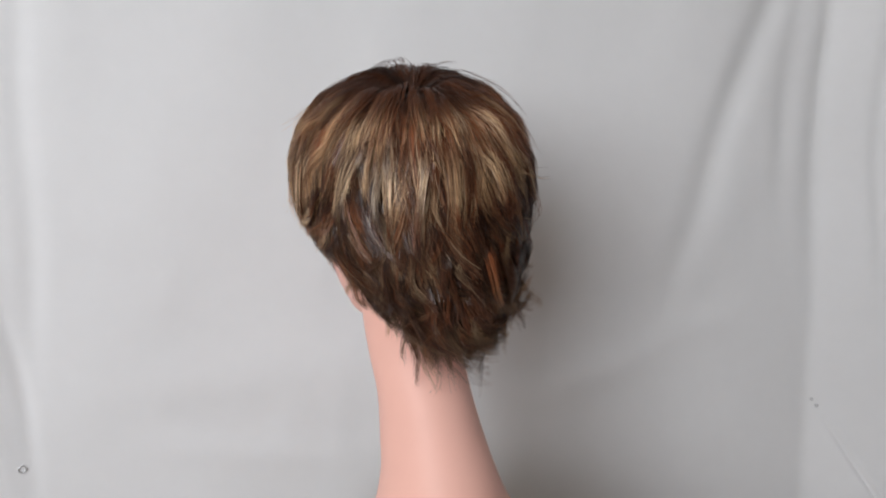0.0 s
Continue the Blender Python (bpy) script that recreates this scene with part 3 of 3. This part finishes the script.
def wig():
    w = tagged(new("wig"), "short layered wig, brown with blonde highlights and dark roots", "wig")
    cap(w)
    # under layers first, then the long top layer; at the back all of it is combed round to the wearer's right
    for nm, a, b, sw, extra in (
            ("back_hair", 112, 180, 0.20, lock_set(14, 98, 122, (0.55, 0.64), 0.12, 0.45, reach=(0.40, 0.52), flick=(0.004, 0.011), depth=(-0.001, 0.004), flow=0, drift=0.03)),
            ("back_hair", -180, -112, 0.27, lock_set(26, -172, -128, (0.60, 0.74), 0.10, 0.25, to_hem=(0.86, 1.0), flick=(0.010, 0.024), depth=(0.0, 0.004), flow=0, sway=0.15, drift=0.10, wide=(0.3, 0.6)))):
        # low layers are browner, and their shade is put into the tone too
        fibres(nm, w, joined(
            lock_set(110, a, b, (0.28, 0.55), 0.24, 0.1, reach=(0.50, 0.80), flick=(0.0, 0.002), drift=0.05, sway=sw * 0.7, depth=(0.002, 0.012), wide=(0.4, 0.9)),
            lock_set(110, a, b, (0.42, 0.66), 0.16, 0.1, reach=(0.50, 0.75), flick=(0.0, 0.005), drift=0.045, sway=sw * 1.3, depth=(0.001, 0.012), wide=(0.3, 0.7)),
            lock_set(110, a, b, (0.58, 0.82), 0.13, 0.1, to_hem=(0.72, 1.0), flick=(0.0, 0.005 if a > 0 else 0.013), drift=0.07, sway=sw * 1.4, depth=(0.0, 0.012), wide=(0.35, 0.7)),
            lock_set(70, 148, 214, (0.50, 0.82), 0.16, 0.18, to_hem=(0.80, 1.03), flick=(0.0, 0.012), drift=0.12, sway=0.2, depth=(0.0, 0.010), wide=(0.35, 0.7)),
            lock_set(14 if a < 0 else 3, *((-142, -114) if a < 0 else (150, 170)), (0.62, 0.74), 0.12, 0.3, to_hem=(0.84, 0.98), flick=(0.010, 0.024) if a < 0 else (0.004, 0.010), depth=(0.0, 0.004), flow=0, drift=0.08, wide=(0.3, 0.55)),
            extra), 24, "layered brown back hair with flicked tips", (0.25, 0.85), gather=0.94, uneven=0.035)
    for nm, a, b, sw in (("side_hair", 52, 122, 0.08), ("side_hair", -122, -52, 0.22)):
        # few light locks low down: brown hair, plus shade painted in by tone
        fibres(nm, w, joined(
            lock_set(120, a, b, (0.30, 0.60), 0.18, 0.15, to_hem=(0.70, 1.02), flick=(0, 0.003), drift=0.03, sway=sw, sweep=0.45, flow=0.05, depth=(0.001, 0.012)),
            lock_set(90, a, b, (0.55, 0.8), 0.08, 0.2, to_hem=(0.70, 1.06), flick=(0, 0.003), drift=0.04, sway=sw, sweep=0.30, flow=0.05, depth=(0.003, 0.013)),
            lock_set(40, *((a, a + 26) if a > 0 else (b - 26, b)), (0.55, 0.8), 0.25, 0.25, to_hem=(0.85, 1.0), flick=(0, 0.002), depth=(0.010, 0.019), flow=0)), 24, "brown side hair swept back over the ear", (0.2, 0.95), fade=0.4, gather=0.75)
    fibres("fringe", w, joined(
        lock_set(50, -14, 44, (0.18, 0.5), 0.75, 0.5, to_hem=(0.74, 1.04), depth=(0.0, 0.009), wide=(0.4, 1.0), flow=0, drift=0.045),
        lock_set(30, -44, -4, (0.25, 0.60), 0.6, 0.4, to_hem=(0.62, 0.98), depth=(0.0, 0.009), wide=(0.3, 0.8), drift=0.04),
        lock_set(95, -64, 60, (0.14, 0.60), 0.80, 0.5, to_hem=(0.58, 1.02), depth=(0.0, 0.009), wide=(0.3, 0.8), drift=0.04),
        lock_set(85, -88, -34, (0.3, 0.7), 0.72, 0.4, to_hem=(0.62, 1.05), depth=(0.0, 0.011), sweep=0.2, drift=0.03, flow=0.04),
        lock_set(64, 38, 82, (0.3, 0.7), 0.28, 0.5, to_hem=(0.82, 1.04), depth=(0.001, 0.010), sweep=0.2, drift=0.03, flow=0.04)), 18, "blonde-tipped wispy fringe", (0.04, 0.5), gather=0.6)
    top = dict(flick=(-0.002, 0.002), depth=(0.0, 0.007))
    fibres("crown_hair", w, joined(
        lock_set(20, 170, 204, (0.10, 0.30), 0.95, 0.5, reach=(0.40, 0.60), wide=(0.6, 1.1), drift=0.04, depth=(-0.001, 0.003), flow=0),
        lock_set(26, 60, 165, (0.14, 0.34), 0.9, 0.3, reach=(0.40, 0.65), wide=(0.3, 0.6), drift=0.04, depth=(-0.001, 0.003), flow=0.04),
        lock_set(110, -112, 108, (0.04, 0.28), 0.34, 0.75, to_hem=(0.80, 0.99), wide=(0.6, 1.2), sweep=0.62, drift=0.035, **top),
        lock_set(60, -108, 108, (0.03, 0.24), 0.34, 0.75, reach=(0.60, 0.98), wide=(0.5, 1.1), sweep=0.62, drift=0.035, **top),
        lock_set(135, 100, 260, (0.03, 0.28), 0.26, 0.5, reach=(0.55, 0.90), wide=(0.5, 1.1), drift=0.05, **top),
        lock_set(85, -108, 108, (0.12, 0.36), 0.36, 0.7, reach=(0.50, 0.9), wide=(0.4, 0.9), sweep=0.55, drift=0.035, **top),
        lock_set(75, 100, 260, (0.12, 0.36), 0.26, 0.45, reach=(0.45, 0.80), wide=(0.4, 0.9), drift=0.05, sway=0.08, **top),
        lock_set(50, -180, 180, (0.04, 0.11), 0.1, 0.6, reach=(0.40, 0.75), flick=(0, 0.003), depth=(-0.002, 0.003), wide=(0.5, 1.0), sweep=0.4)), 28, "long brown top layer with golden highlights", (0.25, 0.8), fade=0.55, gather=0.62)
    fibres("loose_hair", w, joined(
        lock_set(34, -180, 180, (0.05, 0.16), 0.3, 0.5, reach=(0.35, 0.7), flick=(-0.004, 0.004), depth=(-0.007, 0.0), wide=(0.6, 1.6), drift=0.12, sweep=0.3),
        lock_set(30, -180, 180, (0.25, 0.6), 0.35, 0.3, reach=(0.35, 0.6), flick=(0.0, 0.010), depth=(-0.003, 0.002), wide=(0.6, 1.4), drift=0.15)), 4, "fine loose hairs standing off the crown")
    return w


WIG = wig()


def motions():
    """All that turns on the turntable, together."""
    times = [0.5 * i for i in range(33)]
    walk(TURNTABLE, [(t, pose(0, 0, TABLE_Z, 0, 0, turning(t))) for t in times])
    for thing in (MANNEQUIN, WIG):
        walk(thing, [(t, pose(0, 0, 0, 0, 0, turning(t))) for t in times])


motions()
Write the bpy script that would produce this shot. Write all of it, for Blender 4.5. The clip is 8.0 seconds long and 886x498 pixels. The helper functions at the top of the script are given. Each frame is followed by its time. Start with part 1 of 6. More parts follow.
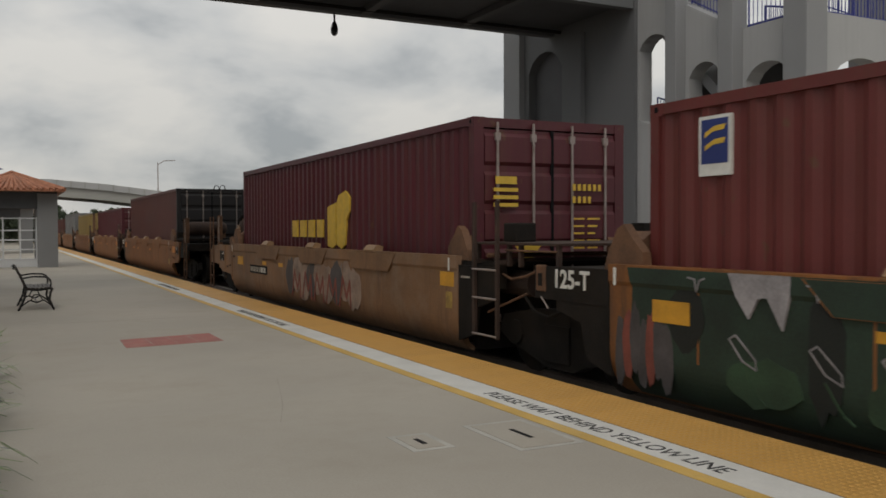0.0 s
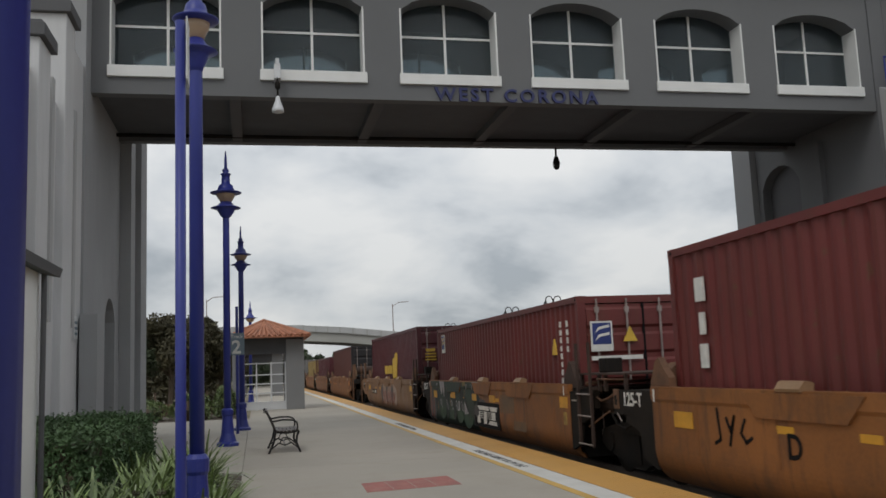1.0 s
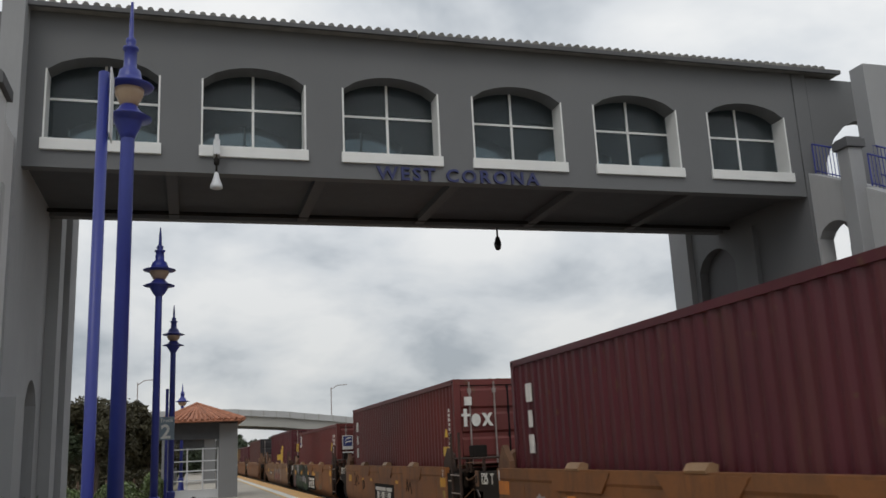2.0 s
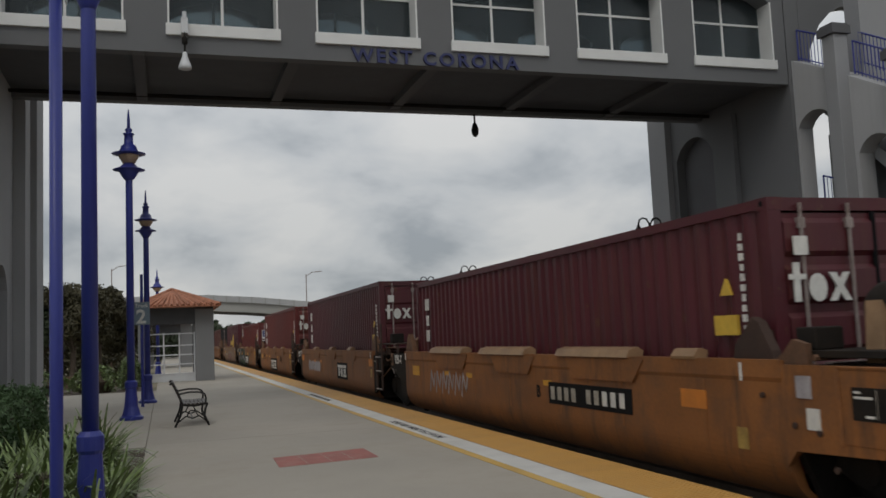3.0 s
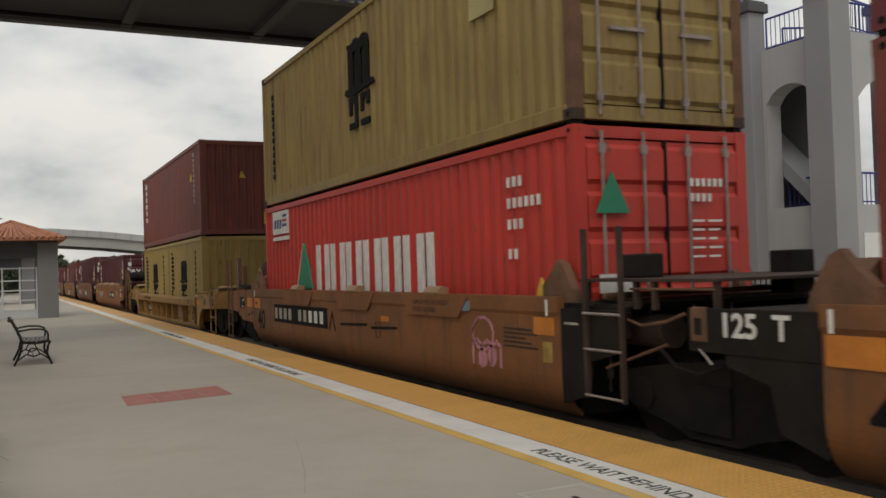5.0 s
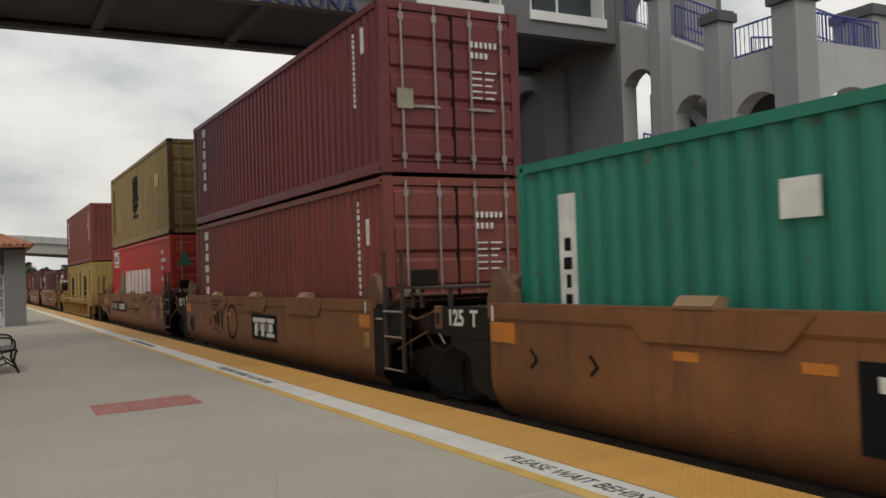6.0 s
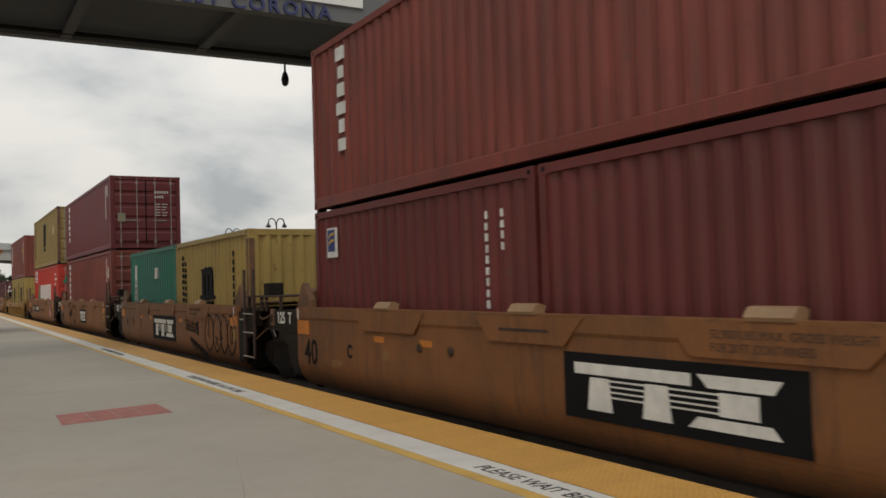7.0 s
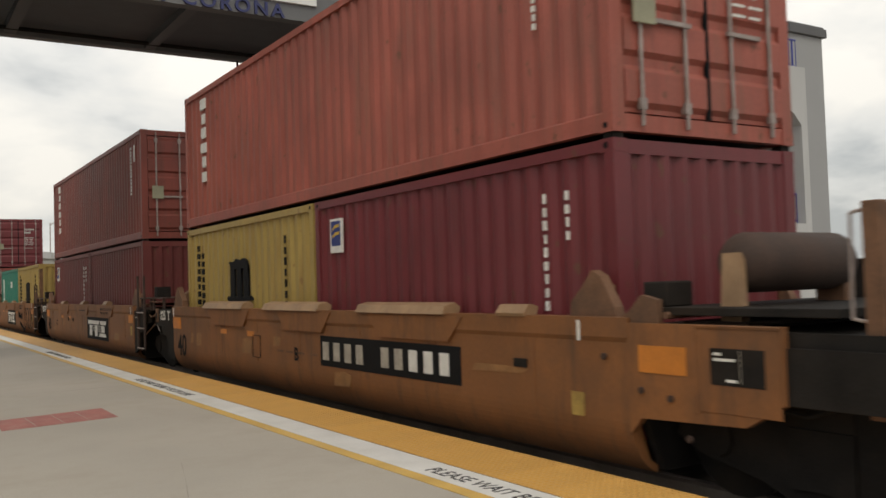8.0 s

Objective >> Do not copy the pictures, but repeat every line exactly.

Result for this exercise >>
0.0 s
Continue the Blender Python (bpy) script that recreates this scene with part 3 of 3. This part finishes the script.
def wig():
    w = tagged(new("wig"), "short layered wig, brown with blonde highlights and dark roots", "wig")
    cap(w)
    # under layers first, then the long top layer; at the back all of it is combed round to the wearer's right
    for nm, a, b, sw, extra in (
            ("back_hair", 112, 180, 0.20, lock_set(14, 98, 122, (0.55, 0.64), 0.12, 0.45, reach=(0.40, 0.52), flick=(0.004, 0.011), depth=(-0.001, 0.004), flow=0, drift=0.03)),
            ("back_hair", -180, -112, 0.27, lock_set(26, -172, -128, (0.60, 0.74), 0.10, 0.25, to_hem=(0.86, 1.0), flick=(0.010, 0.024), depth=(0.0, 0.004), flow=0, sway=0.15, drift=0.10, wide=(0.3, 0.6)))):
        # low layers are browner, and their shade is put into the tone too
        fibres(nm, w, joined(
            lock_set(110, a, b, (0.28, 0.55), 0.24, 0.1, reach=(0.50, 0.80), flick=(0.0, 0.002), drift=0.05, sway=sw * 0.7, depth=(0.002, 0.012), wide=(0.4, 0.9)),
            lock_set(110, a, b, (0.42, 0.66), 0.16, 0.1, reach=(0.50, 0.75), flick=(0.0, 0.005), drift=0.045, sway=sw * 1.3, depth=(0.001, 0.012), wide=(0.3, 0.7)),
            lock_set(110, a, b, (0.58, 0.82), 0.13, 0.1, to_hem=(0.72, 1.0), flick=(0.0, 0.005 if a > 0 else 0.013), drift=0.07, sway=sw * 1.4, depth=(0.0, 0.012), wide=(0.35, 0.7)),
            lock_set(70, 148, 214, (0.50, 0.82), 0.16, 0.18, to_hem=(0.80, 1.03), flick=(0.0, 0.012), drift=0.12, sway=0.2, depth=(0.0, 0.010), wide=(0.35, 0.7)),
            lock_set(14 if a < 0 else 3, *((-142, -114) if a < 0 else (150, 170)), (0.62, 0.74), 0.12, 0.3, to_hem=(0.84, 0.98), flick=(0.010, 0.024) if a < 0 else (0.004, 0.010), depth=(0.0, 0.004), flow=0, drift=0.08, wide=(0.3, 0.55)),
            extra), 24, "layered brown back hair with flicked tips", (0.25, 0.85), gather=0.94, uneven=0.035)
    for nm, a, b, sw in (("side_hair", 52, 122, 0.08), ("side_hair", -122, -52, 0.22)):
        # few light locks low down: brown hair, plus shade painted in by tone
        fibres(nm, w, joined(
            lock_set(120, a, b, (0.30, 0.60), 0.18, 0.15, to_hem=(0.70, 1.02), flick=(0, 0.003), drift=0.03, sway=sw, sweep=0.45, flow=0.05, depth=(0.001, 0.012)),
            lock_set(90, a, b, (0.55, 0.8), 0.08, 0.2, to_hem=(0.70, 1.06), flick=(0, 0.003), drift=0.04, sway=sw, sweep=0.30, flow=0.05, depth=(0.003, 0.013)),
            lock_set(40, *((a, a + 26) if a > 0 else (b - 26, b)), (0.55, 0.8), 0.25, 0.25, to_hem=(0.85, 1.0), flick=(0, 0.002), depth=(0.010, 0.019), flow=0)), 24, "brown side hair swept back over the ear", (0.2, 0.95), fade=0.4, gather=0.75)
    fibres("fringe", w, joined(
        lock_set(50, -14, 44, (0.18, 0.5), 0.75, 0.5, to_hem=(0.74, 1.04), depth=(0.0, 0.009), wide=(0.4, 1.0), flow=0, drift=0.045),
        lock_set(30, -44, -4, (0.25, 0.60), 0.6, 0.4, to_hem=(0.62, 0.98), depth=(0.0, 0.009), wide=(0.3, 0.8), drift=0.04),
        lock_set(95, -64, 60, (0.14, 0.60), 0.80, 0.5, to_hem=(0.58, 1.02), depth=(0.0, 0.009), wide=(0.3, 0.8), drift=0.04),
        lock_set(85, -88, -34, (0.3, 0.7), 0.72, 0.4, to_hem=(0.62, 1.05), depth=(0.0, 0.011), sweep=0.2, drift=0.03, flow=0.04),
        lock_set(64, 38, 82, (0.3, 0.7), 0.28, 0.5, to_hem=(0.82, 1.04), depth=(0.001, 0.010), sweep=0.2, drift=0.03, flow=0.04)), 18, "blonde-tipped wispy fringe", (0.04, 0.5), gather=0.6)
    top = dict(flick=(-0.002, 0.002), depth=(0.0, 0.007))
    fibres("crown_hair", w, joined(
        lock_set(20, 170, 204, (0.10, 0.30), 0.95, 0.5, reach=(0.40, 0.60), wide=(0.6, 1.1), drift=0.04, depth=(-0.001, 0.003), flow=0),
        lock_set(26, 60, 165, (0.14, 0.34), 0.9, 0.3, reach=(0.40, 0.65), wide=(0.3, 0.6), drift=0.04, depth=(-0.001, 0.003), flow=0.04),
        lock_set(110, -112, 108, (0.04, 0.28), 0.34, 0.75, to_hem=(0.80, 0.99), wide=(0.6, 1.2), sweep=0.62, drift=0.035, **top),
        lock_set(60, -108, 108, (0.03, 0.24), 0.34, 0.75, reach=(0.60, 0.98), wide=(0.5, 1.1), sweep=0.62, drift=0.035, **top),
        lock_set(135, 100, 260, (0.03, 0.28), 0.26, 0.5, reach=(0.55, 0.90), wide=(0.5, 1.1), drift=0.05, **top),
        lock_set(85, -108, 108, (0.12, 0.36), 0.36, 0.7, reach=(0.50, 0.9), wide=(0.4, 0.9), sweep=0.55, drift=0.035, **top),
        lock_set(75, 100, 260, (0.12, 0.36), 0.26, 0.45, reach=(0.45, 0.80), wide=(0.4, 0.9), drift=0.05, sway=0.08, **top),
        lock_set(50, -180, 180, (0.04, 0.11), 0.1, 0.6, reach=(0.40, 0.75), flick=(0, 0.003), depth=(-0.002, 0.003), wide=(0.5, 1.0), sweep=0.4)), 28, "long brown top layer with golden highlights", (0.25, 0.8), fade=0.55, gather=0.62)
    fibres("loose_hair", w, joined(
        lock_set(34, -180, 180, (0.05, 0.16), 0.3, 0.5, reach=(0.35, 0.7), flick=(-0.004, 0.004), depth=(-0.007, 0.0), wide=(0.6, 1.6), drift=0.12, sweep=0.3),
        lock_set(30, -180, 180, (0.25, 0.6), 0.35, 0.3, reach=(0.35, 0.6), flick=(0.0, 0.010), depth=(-0.003, 0.002), wide=(0.6, 1.4), drift=0.15)), 4, "fine loose hairs standing off the crown")
    return w


WIG = wig()


def motions():
    """All that turns on the turntable, together."""
    times = [0.5 * i for i in range(33)]
    walk(TURNTABLE, [(t, pose(0, 0, TABLE_Z, 0, 0, turning(t))) for t in times])
    for thing in (MANNEQUIN, WIG):
        walk(thing, [(t, pose(0, 0, 0, 0, 0, turning(t))) for t in times])


motions()
Write the bpy script that would produce this shot. Write all of it, for Blender 4.5. The clip is 8.0 seconds long and 886x498 pixels. The helper functions at the top of the script are given. Each frame is followed by its time. Start with part 1 of 6. More parts follow.
0.0 s
1.0 s
2.0 s
3.0 s
5.0 s
6.0 s
7.0 s
8.0 s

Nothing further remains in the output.